The country has been rocked by turmoil over the past two years and is fighting al-Qaeda's local branch, also known as the al-Qaeda in the Arabian Peninsula. The group seized significant swaths of territory during political upheaval in 2011 that led to the ouster of longtime autocratic President Ali Abdullah Saleh.
The new U.S.-backed president, Abed Rabbo Mansour Hadi, spoke out against Saleh in a speech Thursday. Hadi, who was Saleh's vice president before taking power in a deal brokered by Gulf Arab powers, hailed Yemen's Arab Spring uprising as the end of an "era of family inheritance" — a reference to Saleh's nearly three decades of rule in which he stacked key security posts with relatives.
His comments come as national dialogue talks aimed at mapping out the country's future are underway.
Some delegates in the dialogue have suggested a 30 percent quota for women on the panel that the president will appoint to write a constitution. Other delegates have called for broader use of Islamic law in the new charter, which has yet to be drafted.

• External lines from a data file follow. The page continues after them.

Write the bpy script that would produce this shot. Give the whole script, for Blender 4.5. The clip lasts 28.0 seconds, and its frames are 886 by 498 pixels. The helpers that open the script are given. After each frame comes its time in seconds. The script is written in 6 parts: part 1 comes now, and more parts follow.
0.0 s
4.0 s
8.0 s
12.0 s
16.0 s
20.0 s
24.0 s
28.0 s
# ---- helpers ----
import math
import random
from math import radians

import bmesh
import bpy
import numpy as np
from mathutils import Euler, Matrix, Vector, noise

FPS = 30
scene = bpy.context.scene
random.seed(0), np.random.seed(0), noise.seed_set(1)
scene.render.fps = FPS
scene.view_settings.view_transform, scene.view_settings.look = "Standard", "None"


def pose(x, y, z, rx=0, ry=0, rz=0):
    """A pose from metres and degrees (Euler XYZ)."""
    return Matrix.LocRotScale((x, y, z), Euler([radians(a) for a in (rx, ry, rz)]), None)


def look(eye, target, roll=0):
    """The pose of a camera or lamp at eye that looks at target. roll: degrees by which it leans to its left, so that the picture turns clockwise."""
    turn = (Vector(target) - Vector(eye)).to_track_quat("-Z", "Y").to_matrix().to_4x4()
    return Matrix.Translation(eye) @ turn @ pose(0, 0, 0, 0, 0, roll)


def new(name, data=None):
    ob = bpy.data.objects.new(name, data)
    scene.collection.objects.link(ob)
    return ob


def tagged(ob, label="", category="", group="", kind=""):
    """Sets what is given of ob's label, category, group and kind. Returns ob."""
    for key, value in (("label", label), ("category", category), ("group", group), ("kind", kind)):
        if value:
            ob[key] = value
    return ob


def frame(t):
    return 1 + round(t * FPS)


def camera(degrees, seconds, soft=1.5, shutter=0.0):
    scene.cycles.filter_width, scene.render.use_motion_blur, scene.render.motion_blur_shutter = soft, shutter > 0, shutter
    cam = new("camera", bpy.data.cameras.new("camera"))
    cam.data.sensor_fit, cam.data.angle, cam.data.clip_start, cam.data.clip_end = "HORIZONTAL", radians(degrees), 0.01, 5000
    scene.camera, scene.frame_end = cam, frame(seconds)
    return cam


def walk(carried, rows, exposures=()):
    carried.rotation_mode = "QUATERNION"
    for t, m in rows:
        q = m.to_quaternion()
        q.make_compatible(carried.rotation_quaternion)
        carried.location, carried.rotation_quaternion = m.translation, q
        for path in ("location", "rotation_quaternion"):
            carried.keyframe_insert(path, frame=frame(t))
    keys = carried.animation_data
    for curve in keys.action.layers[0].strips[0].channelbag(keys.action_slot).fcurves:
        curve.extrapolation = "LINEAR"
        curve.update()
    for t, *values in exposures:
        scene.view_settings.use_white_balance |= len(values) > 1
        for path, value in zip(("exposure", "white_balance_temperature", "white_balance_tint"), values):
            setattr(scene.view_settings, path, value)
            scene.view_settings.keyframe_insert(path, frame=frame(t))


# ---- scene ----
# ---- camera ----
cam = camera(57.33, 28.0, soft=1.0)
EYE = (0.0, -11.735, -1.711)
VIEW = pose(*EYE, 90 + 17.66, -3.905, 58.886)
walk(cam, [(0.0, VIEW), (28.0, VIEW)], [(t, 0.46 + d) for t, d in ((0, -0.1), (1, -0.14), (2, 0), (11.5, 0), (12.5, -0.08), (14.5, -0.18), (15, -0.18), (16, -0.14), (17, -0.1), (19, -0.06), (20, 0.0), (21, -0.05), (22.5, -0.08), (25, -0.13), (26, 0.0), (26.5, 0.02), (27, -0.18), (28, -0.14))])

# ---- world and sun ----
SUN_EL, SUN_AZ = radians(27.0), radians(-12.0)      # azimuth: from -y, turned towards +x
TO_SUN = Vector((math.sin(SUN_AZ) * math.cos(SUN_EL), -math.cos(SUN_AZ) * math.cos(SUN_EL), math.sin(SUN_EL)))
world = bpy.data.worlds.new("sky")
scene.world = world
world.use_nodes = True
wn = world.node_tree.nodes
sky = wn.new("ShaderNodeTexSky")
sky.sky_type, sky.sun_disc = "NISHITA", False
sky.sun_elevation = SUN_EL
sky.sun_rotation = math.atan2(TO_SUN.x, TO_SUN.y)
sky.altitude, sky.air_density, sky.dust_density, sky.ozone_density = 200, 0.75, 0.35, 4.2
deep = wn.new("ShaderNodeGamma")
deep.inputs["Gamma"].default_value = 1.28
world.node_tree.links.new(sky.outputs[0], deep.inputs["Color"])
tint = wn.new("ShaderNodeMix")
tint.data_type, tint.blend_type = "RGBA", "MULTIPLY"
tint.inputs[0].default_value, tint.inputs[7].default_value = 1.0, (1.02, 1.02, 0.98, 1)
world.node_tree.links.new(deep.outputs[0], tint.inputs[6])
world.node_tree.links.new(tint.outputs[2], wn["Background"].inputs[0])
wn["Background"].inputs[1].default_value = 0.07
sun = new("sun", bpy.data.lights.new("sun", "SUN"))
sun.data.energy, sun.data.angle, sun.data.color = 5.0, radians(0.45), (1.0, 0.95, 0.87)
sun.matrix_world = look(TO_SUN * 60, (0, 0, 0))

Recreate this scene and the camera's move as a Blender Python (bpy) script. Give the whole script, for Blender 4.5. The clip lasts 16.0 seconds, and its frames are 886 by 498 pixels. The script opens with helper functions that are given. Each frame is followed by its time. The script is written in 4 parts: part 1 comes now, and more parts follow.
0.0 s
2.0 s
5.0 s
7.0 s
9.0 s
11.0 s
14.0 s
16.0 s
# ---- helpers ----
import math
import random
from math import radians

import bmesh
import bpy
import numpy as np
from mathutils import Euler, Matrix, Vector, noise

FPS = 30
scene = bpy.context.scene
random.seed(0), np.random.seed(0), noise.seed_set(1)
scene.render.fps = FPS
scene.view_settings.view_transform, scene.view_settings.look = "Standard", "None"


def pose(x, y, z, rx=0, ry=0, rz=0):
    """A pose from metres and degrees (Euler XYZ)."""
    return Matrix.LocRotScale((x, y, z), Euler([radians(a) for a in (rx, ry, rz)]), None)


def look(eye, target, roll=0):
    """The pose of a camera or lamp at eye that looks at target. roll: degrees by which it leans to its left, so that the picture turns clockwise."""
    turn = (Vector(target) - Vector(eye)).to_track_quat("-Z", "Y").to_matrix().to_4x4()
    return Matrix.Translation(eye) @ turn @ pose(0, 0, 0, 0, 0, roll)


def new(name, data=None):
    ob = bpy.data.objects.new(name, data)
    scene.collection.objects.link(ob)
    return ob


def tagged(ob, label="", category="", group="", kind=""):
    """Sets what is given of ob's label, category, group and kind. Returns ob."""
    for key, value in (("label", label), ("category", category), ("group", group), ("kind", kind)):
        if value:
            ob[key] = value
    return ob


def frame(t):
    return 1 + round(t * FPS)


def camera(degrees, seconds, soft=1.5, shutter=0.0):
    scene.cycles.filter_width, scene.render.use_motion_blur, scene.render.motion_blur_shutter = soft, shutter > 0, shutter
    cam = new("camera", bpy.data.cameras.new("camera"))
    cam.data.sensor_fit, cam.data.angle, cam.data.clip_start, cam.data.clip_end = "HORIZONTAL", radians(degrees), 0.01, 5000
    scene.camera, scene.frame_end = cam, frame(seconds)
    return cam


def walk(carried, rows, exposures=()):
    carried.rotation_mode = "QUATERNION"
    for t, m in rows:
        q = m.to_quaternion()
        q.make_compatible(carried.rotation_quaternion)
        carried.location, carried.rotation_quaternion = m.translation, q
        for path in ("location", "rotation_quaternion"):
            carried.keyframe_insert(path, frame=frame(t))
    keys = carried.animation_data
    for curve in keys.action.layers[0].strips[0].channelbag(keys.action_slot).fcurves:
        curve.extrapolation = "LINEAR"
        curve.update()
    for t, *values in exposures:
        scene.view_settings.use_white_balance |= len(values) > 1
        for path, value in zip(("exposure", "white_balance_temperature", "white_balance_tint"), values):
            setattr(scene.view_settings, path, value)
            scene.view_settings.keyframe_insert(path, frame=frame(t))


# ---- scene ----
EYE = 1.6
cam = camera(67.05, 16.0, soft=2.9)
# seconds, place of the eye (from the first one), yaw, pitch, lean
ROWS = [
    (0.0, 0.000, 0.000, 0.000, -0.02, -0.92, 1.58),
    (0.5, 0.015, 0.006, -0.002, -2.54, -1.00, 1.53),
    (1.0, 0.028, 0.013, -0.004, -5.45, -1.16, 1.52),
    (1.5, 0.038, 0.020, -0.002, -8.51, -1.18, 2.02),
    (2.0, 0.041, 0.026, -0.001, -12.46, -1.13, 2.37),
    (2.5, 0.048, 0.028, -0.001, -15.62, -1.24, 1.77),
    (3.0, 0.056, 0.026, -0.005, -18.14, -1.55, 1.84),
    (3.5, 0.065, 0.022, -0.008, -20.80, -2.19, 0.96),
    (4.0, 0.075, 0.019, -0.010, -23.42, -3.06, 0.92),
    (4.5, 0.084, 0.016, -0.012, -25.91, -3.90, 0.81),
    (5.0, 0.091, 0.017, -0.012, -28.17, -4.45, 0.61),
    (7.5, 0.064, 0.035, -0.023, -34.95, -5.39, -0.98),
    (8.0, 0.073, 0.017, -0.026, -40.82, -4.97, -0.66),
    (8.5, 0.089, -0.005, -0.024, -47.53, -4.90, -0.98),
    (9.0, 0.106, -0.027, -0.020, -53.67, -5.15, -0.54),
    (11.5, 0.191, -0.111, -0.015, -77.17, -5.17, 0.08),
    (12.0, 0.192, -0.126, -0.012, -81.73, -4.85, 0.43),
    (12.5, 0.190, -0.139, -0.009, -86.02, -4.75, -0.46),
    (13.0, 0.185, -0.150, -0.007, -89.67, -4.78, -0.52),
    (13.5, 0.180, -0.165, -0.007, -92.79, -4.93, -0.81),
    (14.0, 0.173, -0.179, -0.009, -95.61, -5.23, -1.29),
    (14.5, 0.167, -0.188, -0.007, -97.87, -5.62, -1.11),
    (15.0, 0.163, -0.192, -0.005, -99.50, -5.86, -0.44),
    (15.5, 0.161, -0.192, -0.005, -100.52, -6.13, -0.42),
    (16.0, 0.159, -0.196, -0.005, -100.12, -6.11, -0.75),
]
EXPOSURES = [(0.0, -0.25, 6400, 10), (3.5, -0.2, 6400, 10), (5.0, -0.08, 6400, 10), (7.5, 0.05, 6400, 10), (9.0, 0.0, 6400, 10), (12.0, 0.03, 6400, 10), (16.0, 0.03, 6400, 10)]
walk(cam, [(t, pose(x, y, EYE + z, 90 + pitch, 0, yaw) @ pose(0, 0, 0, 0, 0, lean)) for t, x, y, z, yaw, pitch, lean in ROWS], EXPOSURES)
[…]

Religious hardliners hold sway however in Yemen, a religiously conservative country.
Influential hardliner Abdul-Majeed el-Zidani on Thursday called for a stronger a role for Islamic law in the country's new constitution.
Though not a participant of the national dialogue, el-Zidani, a leader of the main opposition Islah Party, said the constitution must strengthen its wording to surpass current language citing Islam as the basis of laws.
Speaking to students at the religious Iman University, el-Zidani said Islamic law must be the only source of legislation and that the constitution should state its rejection of any laws that counter "the laws of God."